The Global Initiative has confirmed that Grenada has prohibited corporal punishment in child care services and as a sentence for a crime.
The Juvenile Justice Act 2012, which came into force in 2016, explicitly prohibits corporal punishment as a sentence for a crime committed by a child. Article 64(2) states:
A sentence of flogging or whipping shall not be imposed on a child.”
Prior to the change, corporal punishment was lawful as a sentence for crime for males under articles 70, 75 and 78 of the Criminal Code 1958. These provisions are yet to be formally repealed.
In addition, amendments to the Child (Protection and Adoption) Act 2010 adopted in 2011 have also prohibited corporal punishment in child care services (art. 97J), defined as “(a) a boarding home; (b) a group home; (c) a foster home; (d) a residential home; (e) a training centre; (f) an assessment centre; (g) a children home; or (h) such other service; approved by the Minister pursuant to this Act to provide for the care of children”.

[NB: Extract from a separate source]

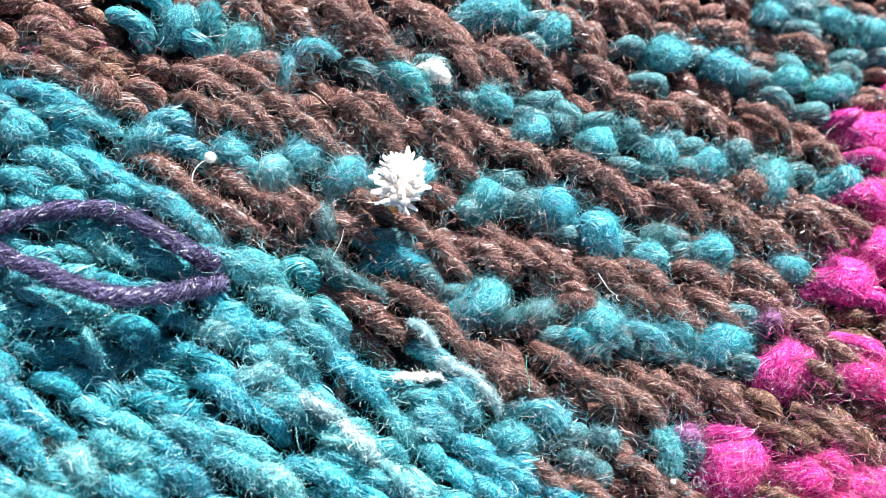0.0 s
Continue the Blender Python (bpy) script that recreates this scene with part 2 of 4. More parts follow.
def loose_lines(path, radius, side, up, n, turn, length, deep, curl, fluff):
    """Fibres that leave the yarn and curl back in arcs."""
    m = 5
    s0, th0 = rng.random(n), rng.uniform(-0.3, np.pi + 0.3, n)
    r0 = at(radius[:, None], s0)[:, 0] * lobes(th0 - turn * s0, deep)
    ray = np.cos(th0)[:, None] * at(side, s0) + np.sin(th0)[:, None] * at(up, s0)
    ahead = np.gradient(path, axis=0)
    ahead = at(ahead / np.linalg.norm(ahead, axis=1, keepdims=True), s0)
    around = np.cross(ahead, ray)
    aim = rng.normal(0.0, 0.9, (n, 1))
    first = (np.cos(aim) * ahead + np.sin(aim) * around) * rng.choice([-1, 1], (n, 1)) + rng.uniform(0.0, 1.3, (n, 1)) * ray
    first /= np.linalg.norm(first, axis=1, keepdims=True)
    second = rng.normal(0, 0.75, (n, 3)) + 0.35 * ray
    second -= first * (first * second).sum(1, keepdims=True)
    second /= np.linalg.norm(second, axis=1, keepdims=True) + 1e-9
    far = np.clip(rng.gamma(1.8, 3.0 * fluff, n), 0.2, 2.2)[:, None]
    bend = rng.normal(0, 2.2 * curl, (n, 1)) + 0.4
    bend = np.where(np.abs(bend) < 0.25, 0.25, bend)
    u = far * np.linspace(0, 1, m)[None]
    tight = bend * (1 + 0.35 * rng.normal(0, 1, (n, 1)) * np.linspace(0, 1, m)[None])
    x, y = np.sin(tight * u) / tight, (1 - np.cos(tight * u)) / tight
    c = at(path, s0)[:, None] + ((r0 - 0.02)[:, None] * ray)[:, None] + x[..., None] * first[:, None] + y[..., None] * second[:, None]
    return c + rng.normal(0, 0.02 * curl, (n, m, 3)), np.repeat(ray[:, None], m, axis=1)


def yarn(path, radius, coat, loose, twist=2.2, fine=0.0185, curl=1.0, core=0.94, frizz=0.3, reach=1.2, fluff=0.13, deep=0.3):
    """A two-ply yarn along a path: a grooved core under locks of fibres that follow the twist, and loose ones that curl out of it."""
    k = len(path)
    length = np.linalg.norm(np.diff(path, axis=0), axis=1).sum()
    _, side, up = frames_along(path)
    s = np.linspace(0, 1, k)
    turn = twist * length / (2 * radius.mean()) * 0.5
    a = np.arange(RING) * 2 * np.pi / RING
    made = [tube(path[None], side[None], up[None], (radius[:, None] * lobes(a[None] - turn * s[:, None], deep) * core)[None], RING)]
    lines = []
    if coat:
        lines.append((*coat_lines(path, radius, side, up, coat, turn, length, deep, frizz, reach), 1.1 * fine, 0.4))
    if loose:
        lines.append((*loose_lines(path, radius, side, up, loose, turn, length, deep, curl, fluff), 0.5 * fine, 0.8))
    for c, ray, half, tumble in lines:
        flat = np.cross(np.gradient(c, axis=1), ray + rng.normal(0, tumble, (len(c), 1, 3)))
        flat /= np.linalg.norm(flat, axis=2, keepdims=True) + 1e-9
        made.append(strips(c, flat, half * np.exp(rng.normal(0, 0.3, len(c)))))
    shift = np.cumsum([0] + [len(v) for v, _ in made[:-1]])
    return np.concatenate([v for v, _ in made]), np.concatenate([q + o for (_, q), o in zip(made, shift)])


fabric = tagged(new("knitted_fabric"), "handmade fuzzy wool knit of teal, brown and magenta yarn in sunlight", "knitted fabric", kind="structure")
LAID = []


def arc(x0, y0, x1, y1, width, low, k=12):
    """The way of one stitch: it comes up out of the fabric, arches and dives again."""
    s = np.linspace(0, 1, k)
    d = np.array([x1 - x0, y1 - y0])
    span = np.hypot(*d) + 1e-6
    n = np.array([-d[1], d[0]]) / span
    bow = rng.normal(0, 0.05) * span
    x = x0 + d[0] * s + n[0] * bow * np.sin(np.pi * s)
    y = y0 + d[1] * s + n[1] * bow * np.sin(np.pi * s)
    crown = np.sin(np.pi * (0.05 + 0.90 * s))
    z = sag(x, y) - 0.42 * width - low - (0.8 if width > 0.62 * span else 1.35) * width * (1 - crown) ** 1.2 + rng.normal(0, 0.05)
    wave = rng.uniform(0, 2 * np.pi, 4)
    lumpy = 2.0 if width > 0.62 * span else 1.0
    r = width / 2 * (0.78 + 0.20 * np.sin(np.pi * s) + lumpy * (0.06 * np.sin(7 * s + wave[0]) + 0.04 * np.sin(13 * s + wave[1])))
    x = x + 0.07 * width * np.sin(6 * s + wave[2])
    y = y + 0.07 * width * np.sin(6 * s + wave[3])
    return np.stack([x, y, z], 1), r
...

There is no prohibition of corporal punishment in other forms of alternative care, where it is lawful under articles 54, 55 and 65 of the Criminal Code 1958 providing for “justifiable force” by way of “correction”.
There are now 31 states where corporal punishment is still lawful as a sentence for crimes committed by children under state, traditional and/or religious law. Corporal punishment in Grenada is still lawful in the home, in informal alternative care settings, in day care, in schools and in penal institutions. The Global Initiative congratulates Grenada for this important progress and encourages the Government to enact legislation prohibiting all forms of corporal punishment in all settings.